私は、9月の帰省時に札幌に立ち寄っており、父が帰宅していなかったことを理由に祖父宅を訪問しなかったのだが、この選択を後悔することになってしまった。
後悔は本当に先に立たない。日頃の積み重ねが後悔の濃度を薄くしてくれることを、今回の件で実感している。

祖父の最近の写真が一枚もなく、遺影が30年前のものとなってしまったことは大きな後悔の一つだ。
祖母の病気をきっかけに、家族の写真を残していきたいと考え始めていた矢先の出来事で、結果的に遅きに失してしまうことになった。
通夜が終わった後に、祖父が眠る場所で写真を一枚撮らせてもらった。眠っているようにしか見えない顔を毎日見返すことができるのはせめてもの慰めかも知れない。
死に顔を撮るなんて、と思われるかも知れないが、この行動の結果に救われている自分がいる。だから、決して間違いではないと信じている。

なんとなく察しがつくかも知れないが、私の家族には写真を撮って残す文化がない。家族の離散が主な理由だ。それ以前の写真はたくさんあり、それ以降の写真はひとつもない。私自身、離散から社会に出るまでの間はかなり苦労したし、正直なところ、思い出したくない過去と言っても過言ではない。その出来事をきっかけに父とも疎遠になった。疎遠が尾を引いて、祖父の体調不良の報をもらえない要因になったとも言える。
だからこそ、今回の出来事をきっかけに過去を振り返り、現状を見直そうと思っている。父と、私や弟妹との関係もその一つだし、残せるものは写真として残していきたい。失われたものは決して戻ってこないから、今、手元にあるものを一つ一つ大事に慈しんで扱っていかなければならない。
早速、私は妹と協力して父との関係改善を始めた。早くも旅行に行こうという話が出ている。父も私と話したかかったのだと、良い方向に思うようにしている。

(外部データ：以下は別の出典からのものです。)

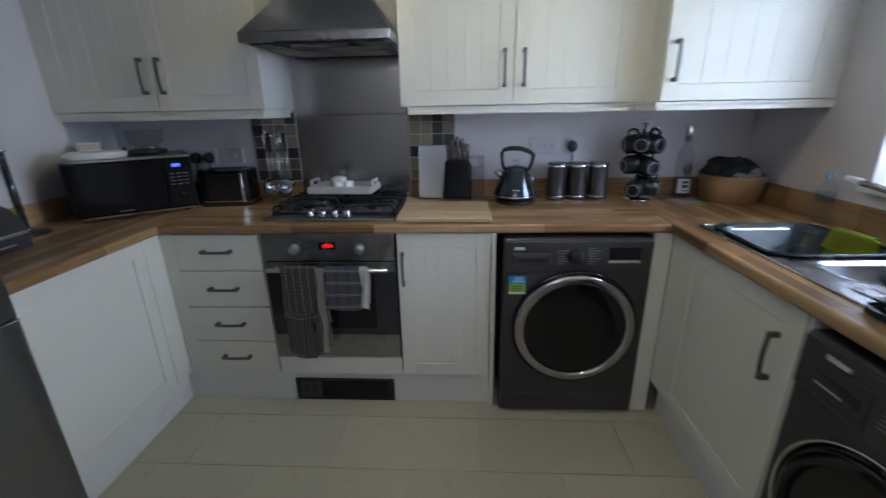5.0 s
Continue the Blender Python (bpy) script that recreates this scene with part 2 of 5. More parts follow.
def lathe(bm, profile, at=(0, 0, 0), seg=24, turn=None):
    """A solid of revolution about z through at, from (radius, height) pairs; turn is a further rotation about at."""
    rings, m = [], Matrix.Translation(at) @ (turn or Matrix())
    for r, z in profile:
        if r < 1e-5:
            rings.append([bm.verts.new(m @ Vector((0, 0, z)))])
        else:
            rings.append([bm.verts.new(m @ Vector((r * math.cos(2 * math.pi * i / seg), r * math.sin(2 * math.pi * i / seg), z))) for i in range(seg)])
    for a, b in zip(rings, rings[1:]):
        if len(a) == 1 and len(b) == 1:
            continue
        for i in range(seg):
            k = (i + 1) % seg
            if len(a) == 1:
                f = (a[0], b[k], b[i])
            elif len(b) == 1:
                f = (a[i], a[k], b[0])
            else:
                f = (a[i], a[k], b[k], b[i])
            bm.faces.new(f).smooth = True
    return bm


def tube(bm, pts, r, seg=10, close=False, cap=True):
    """A round rod along points; r is one radius or one for each point."""
    pts = [Vector(p) for p in pts]
    n = len(pts)
    rs = r if isinstance(r, (list, tuple)) else [r] * n
    rings, ref = [], None
    for i, p in enumerate(pts):
        a = pts[i - 1] if (i or close) else p
        b = pts[(i + 1) % n] if (i < n - 1 or close) else p
        d = (b - a).normalized()
        if ref is None:
            ref = d.orthogonal().normalized()
        ref = (ref - d * ref.dot(d)).normalized()
        s = d.cross(ref)
        rings.append([bm.verts.new(p + rs[i] * (math.cos(2 * math.pi * j / seg) * ref + math.sin(2 * math.pi * j / seg) * s)) for j in range(seg)])
    for i in range(n if close else n - 1):
        a, b = rings[i], rings[(i + 1) % n]
        for j in range(seg):
            bm.faces.new((a[j], a[(j + 1) % seg], b[(j + 1) % seg], b[j])).smooth = True
    if cap and not close:
        bm.faces.new(rings[0][::-1])
        bm.faces.new(rings[-1])
    return bm


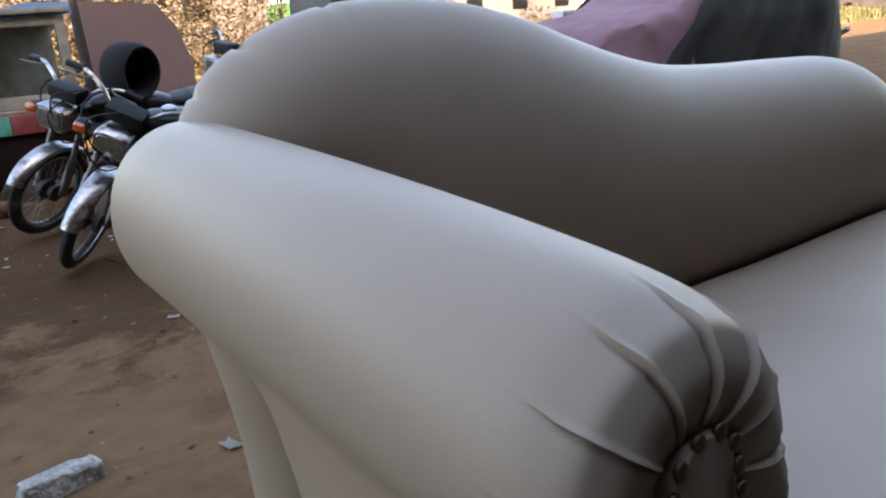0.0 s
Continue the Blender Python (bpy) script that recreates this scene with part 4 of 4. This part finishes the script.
def cover(name, material, u0, u1, grow, low, parent, label, seed, fold, sweep=0.0):
    L, W = 3.25, 1.42
    rows = []
    steps = 60
    for i in range(steps + 1):
        u = u0 + (u1 - u0) * i / steps
        h = car_height(min(1, max(0, u))) + grow
        x = u * L
        half = (W / 2 + grow) * (1 - 0.25 * max(0, 0.10 - u) / 0.10 - 0.15 * max(0, u - 0.93) / 0.07)
        row = []
        n = 40
        for k in range(n + 1):
            v = 2 * k / n - 1
            a = abs(v)
            if a > 0.42:
                t = (a - 0.42) / 0.58
                z = (h - 0.05) * (1 - t) + low * t
                tuck = max(0, z - 0.75) / 0.6
                y = half - 0.16 * tuck + 0.05 * t
            else:
                t = a / 0.42
                y = t * (half - 0.16 * max(0, h - 0.8) / 0.6)
                z = h - 0.05 * t ** 3
            t2 = max(0, (a - 0.42) / 0.58)
            f = fold * t2 * (math.sin(x * 9 + 2 * math.sin(x * 3.1 + seed) + seed) * 0.6 + noise.noise(Vector((x * 5, seed, v * 1.5))))
            w = 0.020 * noise.noise(Vector((x * 5 + v * 4, v * 7, seed + 4))) + 0.02 * noise.noise(Vector((x * 1.5 + v * 3, v * 2, seed + 9)))
            row.append((x - sweep * L * t2 * (1 - i / steps) + 0.03 * noise.noise(Vector((v * 9, seed, i * 0.05))), math.copysign(y + f + w, v), z + w * (a < 0.5)))
        rows.append(row)
    bm = bmesh.new()
    rings(bm, rows, False, False)
    ends = [[bm.verts.new((p[0] + (-0.05 if i == 0 else 0.05), p[1] * 0.97, max(low, p[2] * 0.45))) for p in rows[i]] for i in (0, -1)]
    bm.verts.ensure_lookup_table()
    n1 = len(rows[0])
    first = bm.verts[:n1]
    last = bm.verts[(len(rows) - 1) * n1:len(rows) * n1]
    for a, b in ((first, ends[0]), (last, ends[1])):
        for k in range(n1 - 1):
            bm.faces.new((a[k], a[k + 1], b[k + 1], b[k]))
    return part(name, bm, material, parent, label)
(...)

先日行った個展に持ち込んだ写真集の奥付けに「過去を見つめ、現在を見つめる」という表題の文章を掲載した。祖父の急逝は個展の真っ只中であったから、この奥付は私が当初思っていた以上に強い意味を持つようになった。
今後、私が撮る北海道の写真は、祖父の死を通して過去を見つめ直し、変遷して行くことになると思う。どのように変わっていくのか、どのように示していけるだろうか。いつか展示の場でご覧いただきたく思う。

記憶の中で反芻している、父が祖父に告げた別れの言葉をここに記し、私も改めて祖父に別れを告げ、この文章の結びとし、今の気持ちをいつまでも忘れないようにしたいと思う。

今までありがとう。さようなら。